We can use these two rules together to get the answer:

`d/dx(x^2-5x+3)=2x-5`

Method 2: First Principles

First Principles is a method that allows you to take the derivative of any function. It comes from the slope formula (`(rise)/(run)`). We want to get to an infinitely small interval on the graph, so we can use the slope formula to come up with the slope at a given point of the function:

`lim_(h->0)((f(x+h)-f(x))/h)`

So let's plug in your function:

`lim_(h->0)((((x+h)^2-5(x+h)+3)-(x^2-5x+3))/h)`

Since we can't divide by 0, we need to get the h out of the denominator. So let's expand the binomial.

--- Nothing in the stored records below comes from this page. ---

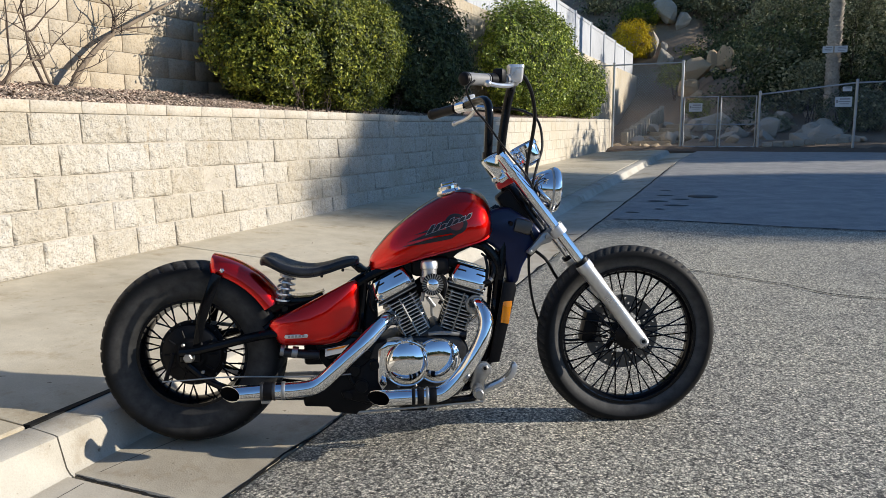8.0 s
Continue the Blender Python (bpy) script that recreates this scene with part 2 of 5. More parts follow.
def rings(bm, loops, close=True, caps=True):
    """Skin between loops of equal length."""
    vs = [[bm.verts.new(p) for p in lp] for lp in loops]
    n = len(vs[0])
    for a, b in zip(vs, vs[1:]):
        for i in range(n if close else n - 1):
            j = (i + 1) % n
            bm.faces.new((a[i], a[j], b[j], b[i]))
    if caps and close:
        bm.faces.new(vs[0])
        bm.faces.new(vs[-1])
    return vs


def smooth_path(pts, per=6):
    """A Catmull-Rom curve through the points."""
    pts = [Vector(p) for p in pts]
    if len(pts) < 3:
        return pts
    ext = [2 * pts[0] - pts[1], *pts, 2 * pts[-1] - pts[-2]]
    out = []
    for i in range(1, len(ext) - 2):
        p0, p1, p2, p3 = ext[i - 1:i + 3]
        for k in range(per):
            t = k / per
            out.append(0.5 * (2 * p1 + (p2 - p0) * t + (2 * p0 - 5 * p1 + 4 * p2 - p3) * t * t + (3 * p1 - p0 - 3 * p2 + p3) * t ** 3))
    return out + [pts[-1]]


def tube(bm, pts, r, seg=10, caps=True):
    """A round tube along points; r is one radius or one a point."""
    pts = [Vector(p) for p in pts]
    rs = r if isinstance(r, (list, tuple)) else [r] * len(pts)
    up = Vector((0.13, 0.31, 0.94))
    loops = []
    for i, p in enumerate(pts):
        d = (pts[min(i + 1, len(pts) - 1)] - pts[max(i - 1, 0)]).normalized()
        a = up - d * up.dot(d)
        if a.length < 1e-3:
            a = Vector((1, 0, 0)) - d * d.x
        a.normalize()
        up = a
        b = d.cross(a)
        loops.append([p + rs[i] * (math.cos(t) * a + math.sin(t) * b) for t in (2 * math.pi * k / seg for k in range(seg))])
    rings(bm, loops, True, caps)
    return bm


def lathe(bm, profile, seg=32, centre=(0, 0, 0), axis="Y", closed=False):
    """Turn (radius, along) pairs about an axis."""
    c = Vector(centre)
    loops = []
    for r, a in profile:
        r = max(r, 1e-4)
        ring = []
        for k in range(seg):
            t = 2 * math.pi * k / seg
            x, y = r * math.cos(t), r * math.sin(t)
            ring.append(c + Vector({"Y": (x, a, y), "X": (a, x, y), "Z": (x, y, a)}[axis]))
        loops.append(ring)
    if closed:
        loops.append(loops[0])
    rings(bm, loops, True, False)
    if closed:
        bmesh.ops.remove_doubles(bm, verts=bm.verts, dist=1e-6)
    return bm


def prism(bm, outline, y0, y1, bevel=0.0, segs=2):
    """An outline in x, z pushed out from y0 to y1."""
    a = [bm.verts.new((x, y0, z)) for x, z in outline]
    b = [bm.verts.new((x, y1, z)) for x, z in outline]
    n = len(a)
    fs = [bm.faces.new(a), bm.faces.new(b)]
    for i in range(n):
        fs.append(bm.faces.new((a[i], a[(i + 1) % n], b[(i + 1) % n], b[i])))
    bmesh.ops.recalc_face_normals(bm, faces=fs)
    if bevel:
        es = list({e for v in a + b for e in v.link_edges})
        bmesh.ops.bevel(bm, geom=es, offset=bevel, segments=segs, affect="EDGES", profile=0.5)
    return bm


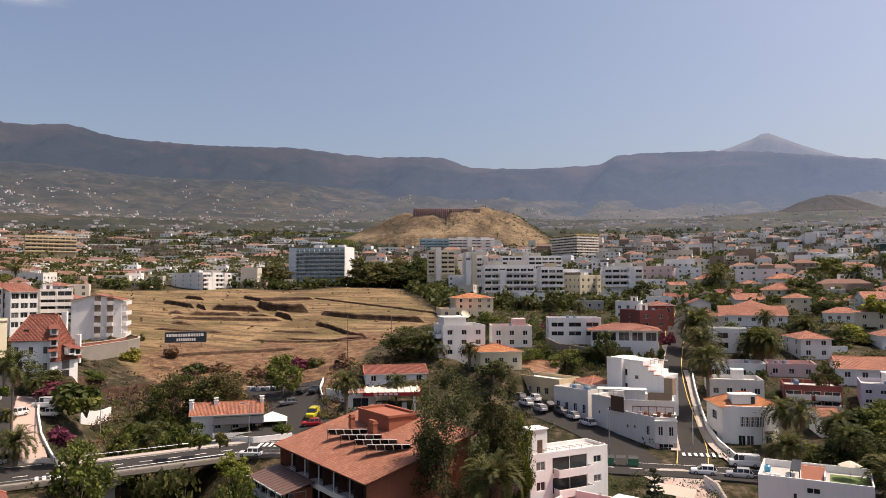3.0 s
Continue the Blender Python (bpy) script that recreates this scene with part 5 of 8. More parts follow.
house("stepped_flats", "white stepped flats with sloping tiled roofs", -149.5, 173.0, 28.6, 57, 6.6, 12.0, 10.2, M_WHITE, "shed", T_BROWN, tall=2.4, front=rows(3, 4, 1.8, 1.49, 0.65, 2.54), left=rows(1, 4, 1.8, 1.49, 0.65, 2.54))
block("terraced_flats", "flats with deep shaded balconies", -149.5, 187.0, 29.1, 45, 8.4, 14.0, 5, 1.89, M_WHITE2, 2, side_cols=0, parapet=0.9)
end_flats = house("end_flats", "white gabled flats above a curved retaining wall", -134.5, 187.8, 25.6, 27, 13.0, 14.0, 10.6, M_WHITE, "gable", T_BROWN, tall=1.7, right=rows(2, 4, 1.2, 1.24, 0.65, 2.6), along="y")
block("yellow_far_hotel", "yellow hotel with rows of balconies", -407.4, 504.5, 68.0, 44, 35.9, 14.0, 4, 3.00, M_YELLOW, 9, side_cols=1, parapet=0.9)

# ---- streets and parking ----
road, ROAD = strip("road", "grey asphalt main road with kerbs crossing a bridge", [(-130.0, 58.0), (-104.0, 80.0), (-81.0, 99.0), (-66.5, 112.0), (-55.5, 121.5), (-38.0, 125.5), (-15.0, 124.0), (8.0, 122.5), (30.0, 120.5), (62.0, 112.0), (100.0, 96.0)], 8.0, M_ASPHALT, 0.14, 10.9, thick=1.1)
street, STREET = strip("road_uphill", "narrow asphalt street climbing the hill", [(20.0, 124.0), (22.0, 136.7), (22.8, 149.8), (23.1, 161.3), (23.9, 173.9), (26.0, 190.2), (31.0, 218.3), (38.4, 259.2), (45.8, 301.5)], 5.6, M_ASPHALT, 0.16)
side, SIDE = strip("road_side", "asphalt side street with parked cars", [(12.0, 125.0), (8.6, 135.2), (1.9, 146.0), (-5.5, 153.9), (-10.7, 158.1)], 7.5, M_ASPHALT, 0.15)
west, WEST = strip("road_west", "asphalt street running up past the gardens", [(-84.0, 99.0), (-93.0, 106.0), (-100.5, 112.7), (-109.7, 121.9), (-122.5, 133.9)], 7.0, M_ASPHALT, 0.15)
lot, LOT = strip("road_lot", "open asphalt forecourt and parking area", [(-50.0, 122.0), (-56.8, 142.1), (-61.1, 151.7), (-68.8, 159.8), (-77.1, 161.0)], 15.0, M_ASPHALT, 0.13, across=9)
lane, LANE = strip("road_lane", "short asphalt lane between white walls", [(-58.2, 149.0), (-59.7, 159.2), (-61.6, 168.1)], 6.0, M_ASPHALT, 0.17)
strip("pavement_plaza", "pink paved square and path", [(17.1, 119.3), (18.1, 110.5), (21.2, 100.8), (23.5, 90.0), (23.2, 80.7), (22.6, 74.1)], 6.2, M_PINKPAVE, 0.2, category="pavement")
strip("pavement_plaza_edge", "pale paved square beside the junction", [(11.6, 117.9), (17.2, 120.3), (20.4, 115.7)], 6.0, M_PAVE, 0.22, category="pavement")
strip("lawn", "small bright green lawn between trees", [(9.6, 76.4), (12.7, 75.9), (16.0, 74.8)], 7.0, M_LAWN, 0.12, category="lawn")
strip("pavement_west", "pink paved footpath climbing beside the street", [(-85.2, 102.8), (-90.6, 108.1), (-97.6, 115.9), (-104.0, 124.2)], 4.2, M_PINKPAVE, 0.25, category="pavement")
strip("pavement_uphill", "narrow pale pavement beside the street", [(18.7, 133.2), (20.1, 149.7), (20.6, 160.7), (21.4, 173.2), (23.3, 189.1), (28.0, 213.7)], 1.6, M_KERB, 0.3, category="pavement")
strip("pavement_uphill_right", "narrow pale pavement and low wall foot", [(27.1, 127.7), (25.8, 136.1), (25.8, 145.7), (26.4, 155.8), (27.4, 169.3), (28.4, 182.8)], 1.4, M_KERB, 0.3, category="pavement")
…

`lim_(h->0)(((x^2+2xh+2h^2-5x-5h+3)-(x^2-5x+3))/h)`

And let's combine all the like terms (cancelling out most of the x values):

`lim_(h->0)((2xh+2h^2-5h))/h`

Now, every term as an h somewhere in it. So we can divide by h:

`lim_(h->0)(2x+2h-5)`

And now as the limit approaches 0, 2h reaches 0, and therefore, we are left with the final answer:

`f'(x)=2x-5`